Statements are statements, and expressions are expressions (in Go)
I got trolled by a facetious article on Go on April 1. But it did trigger a conversation about why Go doesn’t do certain things other languages do.
The answer, in several cases, is that Go chooses to make a clear distinction between expressions and statements. It chooses not to conflate them.
By way of definition, an expression is a thing that has (returns) a value. A statement is an imperative command to do something, but itself does not have a value.
I’ll use C# by way of comparison.
Increment operators
Most C-family languages have an operator like a++, which says “increment the value of a value by 1”.

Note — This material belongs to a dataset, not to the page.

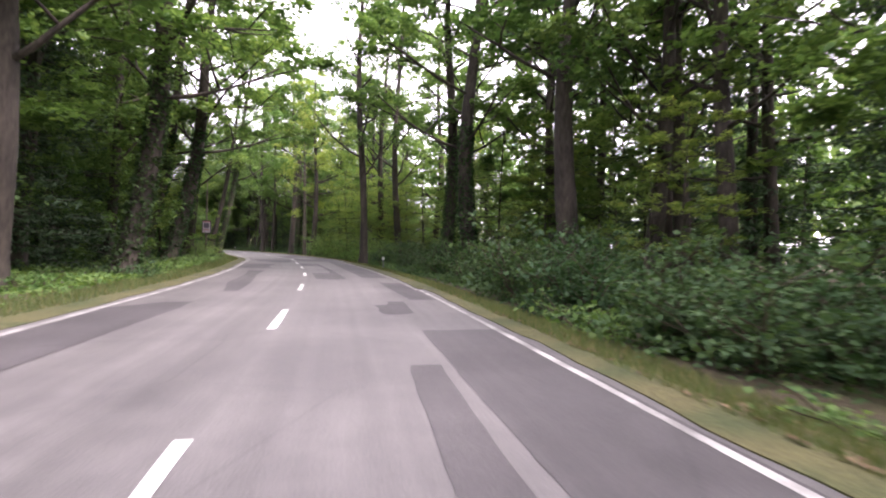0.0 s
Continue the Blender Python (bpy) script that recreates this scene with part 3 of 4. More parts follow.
def tree(name, seed, height, r, clear, crown_r, n_limbs, per, leaf, bark, leafmat, label, lean=0.0, levels=2, ivy=0.0, up=0.2, flat=0.6, thick=0.28, droop=0.0, kids=3, spread=0.0, twigs=False, low=0.12, fill=0, core=0):
    """A tree: a tapered trunk with a root flare and limbs, and a crown of separate leaves."""
    rng = np.random.default_rng(seed)
    line = trunk_line(rng, height, lean, 0.10 + 0.006 * height)
    zs = line[:, 2]
    radii = r * (1 - 0.78 * (zs / height) ** 1.15) + r * 0.55 * np.exp(-zs / 0.45)
    fine_z = np.array([0, 0.15, 0.4, 0.9])
    line = np.concatenate([np.stack([np.interp(fine_z, zs, line[:, k]) for k in range(3)], 1), line[1:]])
    radii = np.concatenate([r * (1 - 0.78 * (fine_z / height) ** 1.15) + r * 0.6 * np.exp(-fine_z / 0.35), radii[1:]])
    line[0, 2] = -0.6
    tubes, tips = [tube(line, radii, 12, seed, 0.07)], []
    for i in range(n_limbs):
        u = (i + rng.uniform(0, 1)) / n_limbs
        z = clear + (height * 0.97 - clear) * u
        az = i * 2.4 + rng.uniform(-0.5, 0.5)
        start = [np.interp(z, line[:, 2], line[:, 0]), np.interp(z, line[:, 2], line[:, 1]), z]
        reach = crown_r * (1.0 - 0.62 * u ** 1.6) * rng.uniform(0.7, 1.1) * (0.75 + 0.25 * min(1, u * 4))
        d = [math.cos(az), math.sin(az), rng.uniform(-0.05, 0.45) - droop + (0.3 if up > 0.2 else 0.0)]
        rr = max(0.02, np.interp(z, line[:, 2], radii) * 0.34)
        grow(rng, start, d, reach, rr, levels, tubes, tips, up, kids, twigs=twigs)
    top = new(name, None)
    tagged(top, label, "tree", "trees along the road")
    part("trunk", join_tubes("trunk", tubes, bark), top)
    if fill:
        boughs = max(12, fill // 15)
        u = rng.uniform(0, 1, boughs)
        a = rng.uniform(0, 2 * math.pi, boughs)
        ph = rng.uniform(0, 6.28, 3)
        lobes = 1 + 0.16 * np.sin(3 * a + ph[0] + 4 * u) + 0.10 * np.sin(5 * a + ph[1] - 7 * u)
        reach = 0.8 * crown_r * np.sin(math.pi * (0.2 + 0.75 * u)) ** 0.7 * lobes * rng.uniform(0.15, 1, boughs) ** 0.5
        z = clear - 0.2 + (height * 0.97 - clear) * u - 0.10 * reach
        mid = np.stack([np.interp(z, line[:, 2], line[:, 0]) + reach * np.cos(a), np.interp(z, line[:, 2], line[:, 1]) + reach * np.sin(a), z], 1)
        swell = rng.uniform(0.6, 1.25, boughs)
        pick = rng.integers(0, boughs, fill)
        more = mid[pick] + rng.normal(0, 1, (fill, 3)) * swell[pick][:, None] * 0.07 * crown_r * np.array([1, 1, 0.6])
        tips = np.concatenate([np.array(tips), more])
    c = sprays(tips, per, spread or 0.22 * crown_r / 3.5 + 0.13, thick, rng)
    c = c[c[:, 2] > low]
    quads = leaf_quads(c, leaf, rng, flat)
    if core:
        tips = np.array(tips)
        within = np.hypot(tips[:, 0], tips[:, 1]) < 0.74 * crown_r
        inner = sprays(tips[within], core, 0.55 * (spread or 0.22 * crown_r / 3.5 + 0.13), 0.6 * thick, rng)
        inner = inner[inner[:, 2] > low + 0.3]
        quads = np.concatenate([quads, leaf_quads(inner, leaf * 1.65, rng, flat * 0.8)])
    part("crown", quads_mesh("crown", quads, leafmat), top)
    if ivy:
        n = int(900 * ivy)
        z = rng.uniform(0, 1, n) ** 1.2 * min(9.0, clear + 2)
        a = rng.uniform(0, 6.28, n)
        rad = np.interp(z, line[:, 2], radii) + rng.uniform(0.0, 0.09, n)
        pts = np.stack([np.interp(z, line[:, 2], line[:, 0]) + rad * np.cos(a), np.interp(z, line[:, 2], line[:, 1]) + rad * np.sin(a), z], 1)
        part("ivy", quads_mesh("ivy", leaf_quads(pts, 0.13, rng, 0.15), LEAF_DARK), top, "dark green ivy that also stands in for shade")
    return top


def shrub(name, seed, height, radius, n_leaves, leaf, leafmat, label, stems=7, flat=0.55, layers=True):
    rng = np.random.default_rng(seed)
    tubes, tips = [], []
    for i in range(stems):
        az, out = rng.uniform(0, 6.28), rng.uniform(0.15, 1.0)
        d = [math.cos(az) * out * radius, math.sin(az) * out * radius, height * rng.uniform(0.55, 1.0)]
        ln = float(np.linalg.norm(d)) * 0.9
        grow(rng, [0.12 * math.cos(az), 0.12 * math.sin(az), -0.3], d, ln, 0.02 + 0.006 * height, 1, tubes, tips, 0.1, 5)
    top = new(name, None)
    tagged(top, label, "shrub", "shrubs along the road")
    part("branchwork", join_tubes("branchwork", tubes, STEM), top)
    tips = np.array(tips)
    extra = tips[rng.integers(0, len(tips), len(tips))] * np.array([1, 1, 0.55]) + rng.normal(0, 0.15, tips.shape)
    tips = np.concatenate([tips, extra])
    c = sprays(tips, max(4, n_leaves // len(tips)), 0.16 * radius + 0.12, 0.09 if layers else 0.2, rng)
    c[:, 2] = np.maximum(c[:, 2], 0.06)
    part("foliage", quads_mesh("foliage", leaf_quads(c, leaf, rng, flat), leafmat), top)
    return top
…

In some languages, this expression has a return value. In Go, it does not.
C#
var a = 5;
Console.WriteLine(a++);
// prints 5 (though a is now valued at 6)
Go
a := 5
fmt.Println(a++)
// syntax error: unexpected ++
To be clear, a++ is a valid statement in Go; it increments by 1. It does not, however, return a value, avoiding error-prone patterns like if (a++ == 6) { …
Assignment
In C#, assignments have return values.
C#
int a;
Console.WriteLine(a = 5);
// prints 5
The expression a = 5 has a return value of 5. Further shenanigans:
int a;
Console.WriteLine((a = 5) == 5);
// prints True
The expression (a = 5) returns a value of 5, which is then compared to 5.
Go
In Go, assignments are statements.
a := 5
fmt.Println(a = 6)
// syntax error: unexpected =
a = 6 is a valid assignment statement. It is not, however, an expression (and thus can’t be evaluated and printed).
Ternaries
You are probably familiar with an expression like condition ? value : other. It’s generally understood as syntactic sugar for an if-else statement, with a return value.
C#
var temp = 50;
Console.WriteLine(temp > 30 ? "warm" : "cold");
// prints warm
Go
Go doesn’t have ternaries! Reason being, it’s sugar for an if-else, and if-else’s are statements, not expressions.
You may be detecting a pattern here: Go prefers orthogonality over sugar. There are classes of (human) error that result from a statement also being an expression, and Go chooses to make that class of error less likely.